For this exercise, repeat all of the material verbatim apart from its images.

_Data segment:_
========
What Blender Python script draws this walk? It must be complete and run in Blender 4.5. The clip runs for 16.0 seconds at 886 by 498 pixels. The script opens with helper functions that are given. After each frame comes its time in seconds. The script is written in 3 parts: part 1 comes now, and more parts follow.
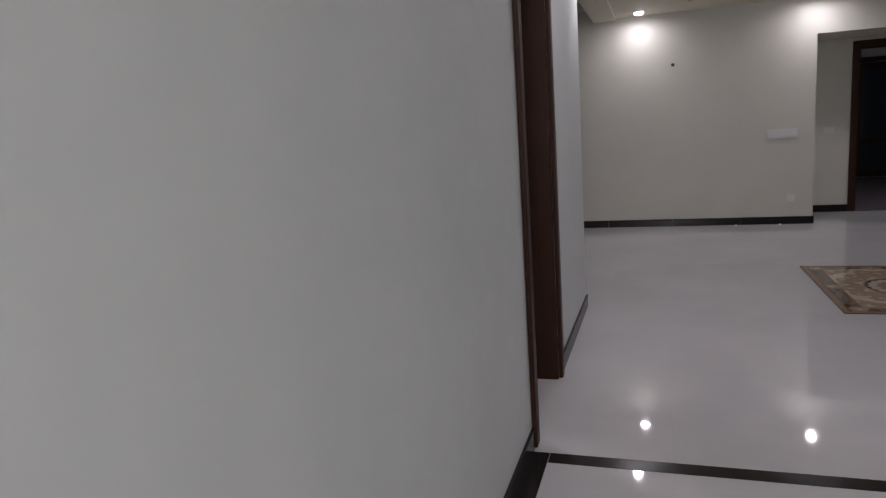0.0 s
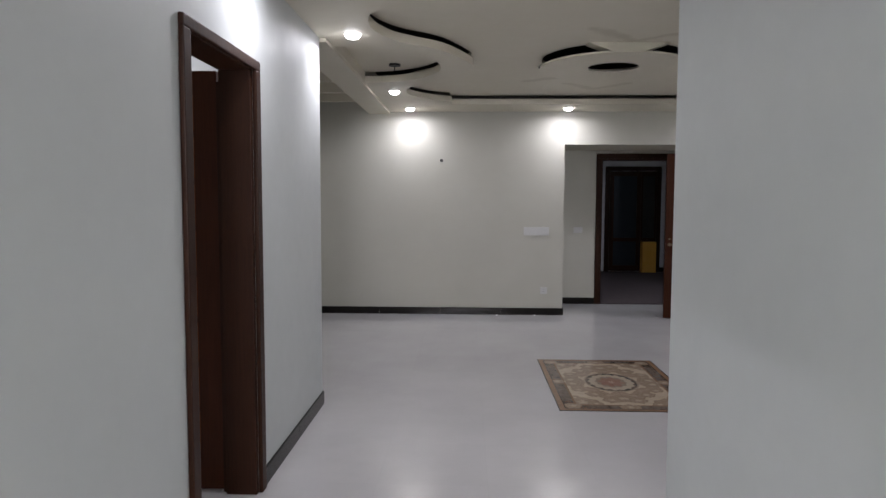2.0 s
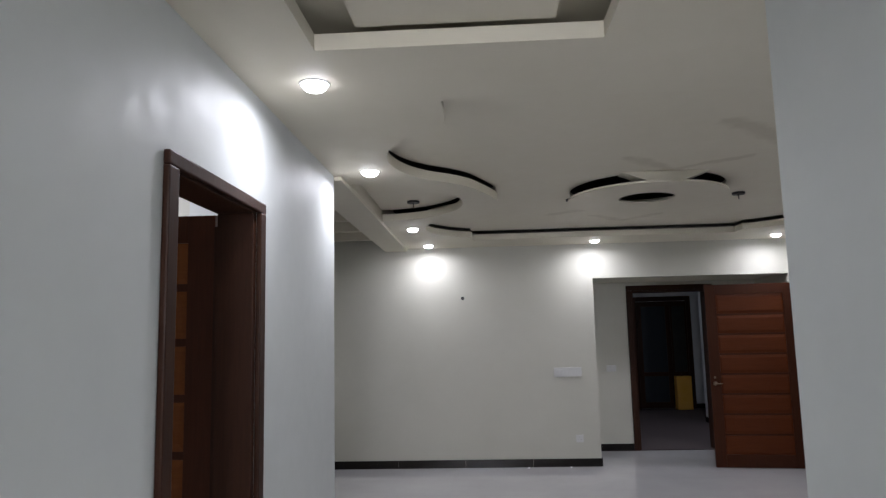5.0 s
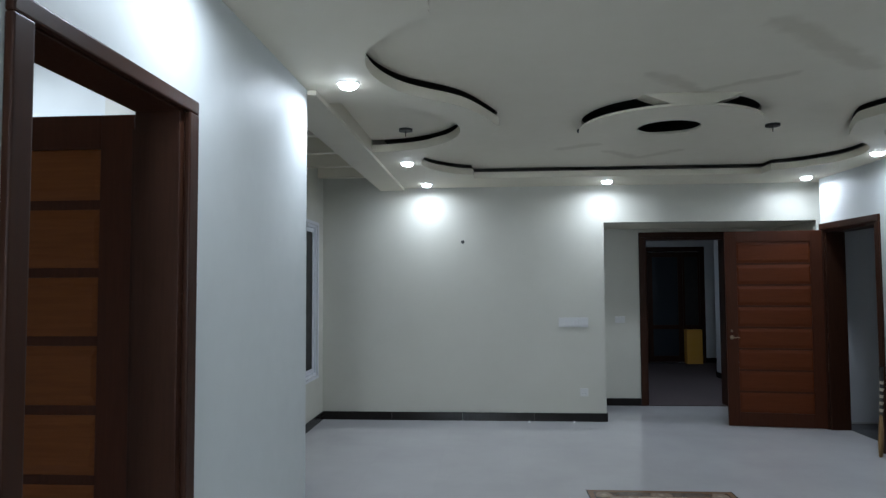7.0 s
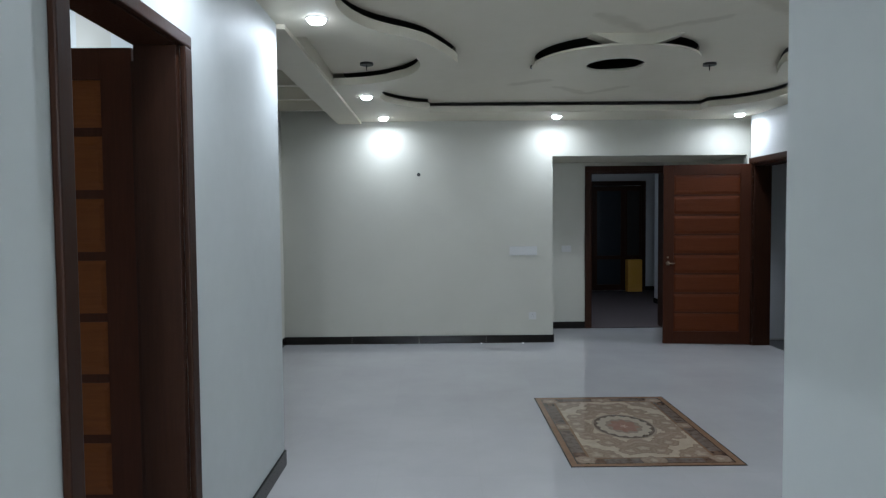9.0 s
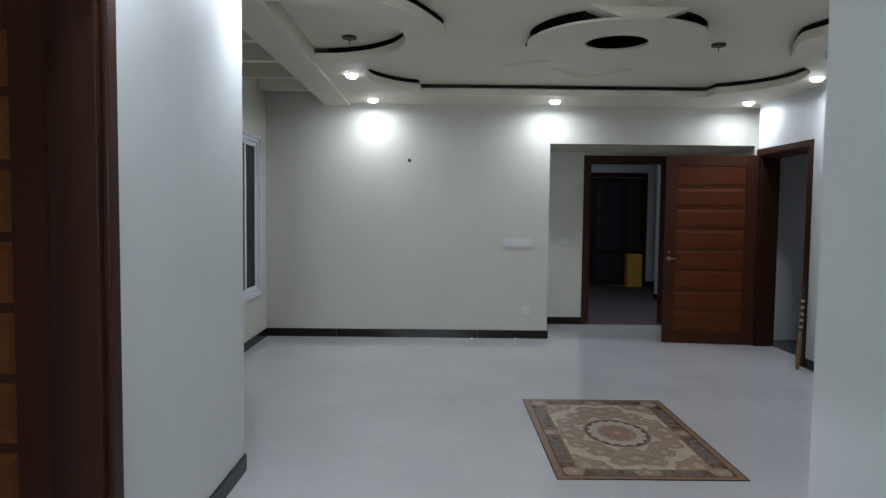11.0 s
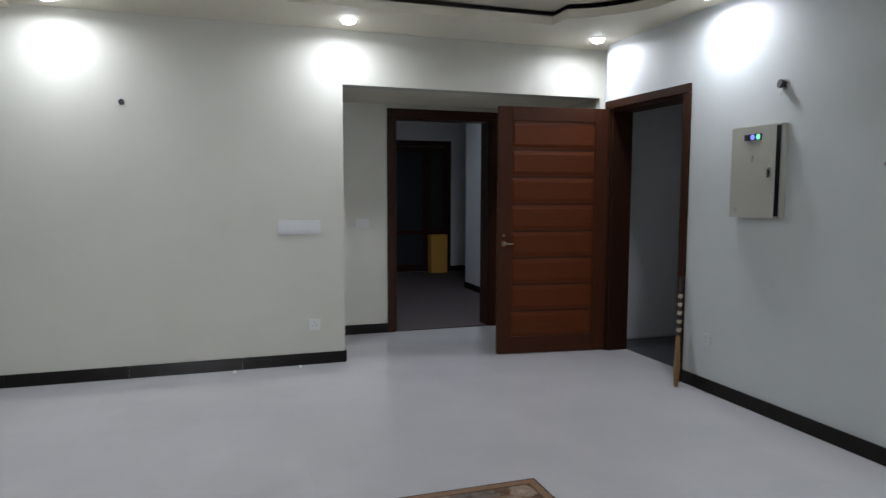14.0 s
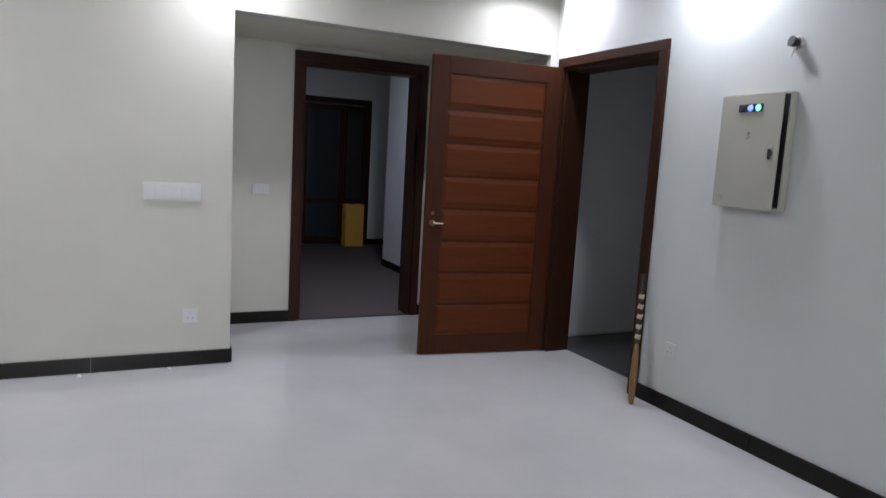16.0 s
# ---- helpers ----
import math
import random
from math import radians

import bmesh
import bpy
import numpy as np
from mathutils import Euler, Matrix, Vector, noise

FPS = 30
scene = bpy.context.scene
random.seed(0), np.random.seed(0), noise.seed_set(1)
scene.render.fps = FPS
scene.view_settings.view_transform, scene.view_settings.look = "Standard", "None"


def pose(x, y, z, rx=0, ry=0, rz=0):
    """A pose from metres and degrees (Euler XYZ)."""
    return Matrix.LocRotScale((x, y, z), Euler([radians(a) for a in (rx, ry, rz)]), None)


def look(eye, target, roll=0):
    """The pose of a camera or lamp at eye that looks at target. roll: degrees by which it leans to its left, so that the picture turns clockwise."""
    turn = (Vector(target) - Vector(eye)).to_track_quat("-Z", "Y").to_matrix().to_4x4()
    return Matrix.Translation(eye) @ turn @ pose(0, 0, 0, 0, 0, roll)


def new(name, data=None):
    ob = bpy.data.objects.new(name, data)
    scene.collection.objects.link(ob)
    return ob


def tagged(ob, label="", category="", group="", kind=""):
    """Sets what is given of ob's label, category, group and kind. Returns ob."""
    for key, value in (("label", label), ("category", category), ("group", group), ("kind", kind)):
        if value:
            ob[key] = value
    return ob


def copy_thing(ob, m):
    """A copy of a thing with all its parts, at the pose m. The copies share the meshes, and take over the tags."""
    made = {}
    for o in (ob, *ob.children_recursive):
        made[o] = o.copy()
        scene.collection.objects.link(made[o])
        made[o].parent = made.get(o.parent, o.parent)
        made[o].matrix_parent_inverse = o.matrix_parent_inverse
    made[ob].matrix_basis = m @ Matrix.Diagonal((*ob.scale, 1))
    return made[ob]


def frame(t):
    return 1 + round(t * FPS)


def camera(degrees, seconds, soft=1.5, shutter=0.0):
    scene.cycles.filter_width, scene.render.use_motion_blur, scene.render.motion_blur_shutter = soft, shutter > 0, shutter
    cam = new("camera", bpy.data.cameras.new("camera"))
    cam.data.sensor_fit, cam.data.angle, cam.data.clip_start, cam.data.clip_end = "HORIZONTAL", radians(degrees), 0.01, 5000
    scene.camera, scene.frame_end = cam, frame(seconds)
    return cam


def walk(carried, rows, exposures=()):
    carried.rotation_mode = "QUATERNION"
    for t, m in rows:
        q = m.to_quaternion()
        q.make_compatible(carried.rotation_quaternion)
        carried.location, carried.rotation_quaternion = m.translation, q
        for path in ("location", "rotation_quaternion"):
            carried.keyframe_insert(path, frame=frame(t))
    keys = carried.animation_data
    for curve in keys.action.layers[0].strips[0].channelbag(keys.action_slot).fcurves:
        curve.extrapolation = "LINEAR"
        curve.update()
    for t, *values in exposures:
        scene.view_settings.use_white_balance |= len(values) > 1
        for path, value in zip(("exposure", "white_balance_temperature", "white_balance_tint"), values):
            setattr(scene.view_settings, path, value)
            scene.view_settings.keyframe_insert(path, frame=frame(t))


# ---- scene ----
========
_Output for this exercise:_
What Blender Python script draws this walk? It must be complete and run in Blender 4.5. The clip runs for 16.0 seconds at 886 by 498 pixels. The script opens with helper functions that are given. After each frame comes its time in seconds. The script is written in 3 parts: part 1 comes now, and more parts follow.
0.0 s
2.0 s
5.0 s
7.0 s
9.0 s
11.0 s
14.0 s
16.0 s
# ---- helpers ----
import math
import random
from math import radians

import bmesh
import bpy
import numpy as np
from mathutils import Euler, Matrix, Vector, noise

FPS = 30
scene = bpy.context.scene
random.seed(0), np.random.seed(0), noise.seed_set(1)
scene.render.fps = FPS
scene.view_settings.view_transform, scene.view_settings.look = "Standard", "None"


def pose(x, y, z, rx=0, ry=0, rz=0):
    """A pose from metres and degrees (Euler XYZ)."""
    return Matrix.LocRotScale((x, y, z), Euler([radians(a) for a in (rx, ry, rz)]), None)


def look(eye, target, roll=0):
    """The pose of a camera or lamp at eye that looks at target. roll: degrees by which it leans to its left, so that the picture turns clockwise."""
    turn = (Vector(target) - Vector(eye)).to_track_quat("-Z", "Y").to_matrix().to_4x4()
    return Matrix.Translation(eye) @ turn @ pose(0, 0, 0, 0, 0, roll)


def new(name, data=None):
    ob = bpy.data.objects.new(name, data)
    scene.collection.objects.link(ob)
    return ob


def tagged(ob, label="", category="", group="", kind=""):
    """Sets what is given of ob's label, category, group and kind. Returns ob."""
    for key, value in (("label", label), ("category", category), ("group", group), ("kind", kind)):
        if value:
            ob[key] = value
    return ob


def copy_thing(ob, m):
    """A copy of a thing with all its parts, at the pose m. The copies share the meshes, and take over the tags."""
    made = {}
    for o in (ob, *ob.children_recursive):
        made[o] = o.copy()
        scene.collection.objects.link(made[o])
        made[o].parent = made.get(o.parent, o.parent)
        made[o].matrix_parent_inverse = o.matrix_parent_inverse
    made[ob].matrix_basis = m @ Matrix.Diagonal((*ob.scale, 1))
    return made[ob]


def frame(t):
    return 1 + round(t * FPS)


def camera(degrees, seconds, soft=1.5, shutter=0.0):
    scene.cycles.filter_width, scene.render.use_motion_blur, scene.render.motion_blur_shutter = soft, shutter > 0, shutter
    cam = new("camera", bpy.data.cameras.new("camera"))
    cam.data.sensor_fit, cam.data.angle, cam.data.clip_start, cam.data.clip_end = "HORIZONTAL", radians(degrees), 0.01, 5000
    scene.camera, scene.frame_end = cam, frame(seconds)
    return cam


def walk(carried, rows, exposures=()):
    carried.rotation_mode = "QUATERNION"
    for t, m in rows:
        q = m.to_quaternion()
        q.make_compatible(carried.rotation_quaternion)
        carried.location, carried.rotation_quaternion = m.translation, q
        for path in ("location", "rotation_quaternion"):
            carried.keyframe_insert(path, frame=frame(t))
    keys = carried.animation_data
    for curve in keys.action.layers[0].strips[0].channelbag(keys.action_slot).fcurves:
        curve.extrapolation = "LINEAR"
        curve.update()
    for t, *values in exposures:
        scene.view_settings.use_white_balance |= len(values) > 1
        for path, value in zip(("exposure", "white_balance_temperature", "white_balance_tint"), values):
            setattr(scene.view_settings, path, value)
            scene.view_settings.keyframe_insert(path, frame=frame(t))


# ---- scene ----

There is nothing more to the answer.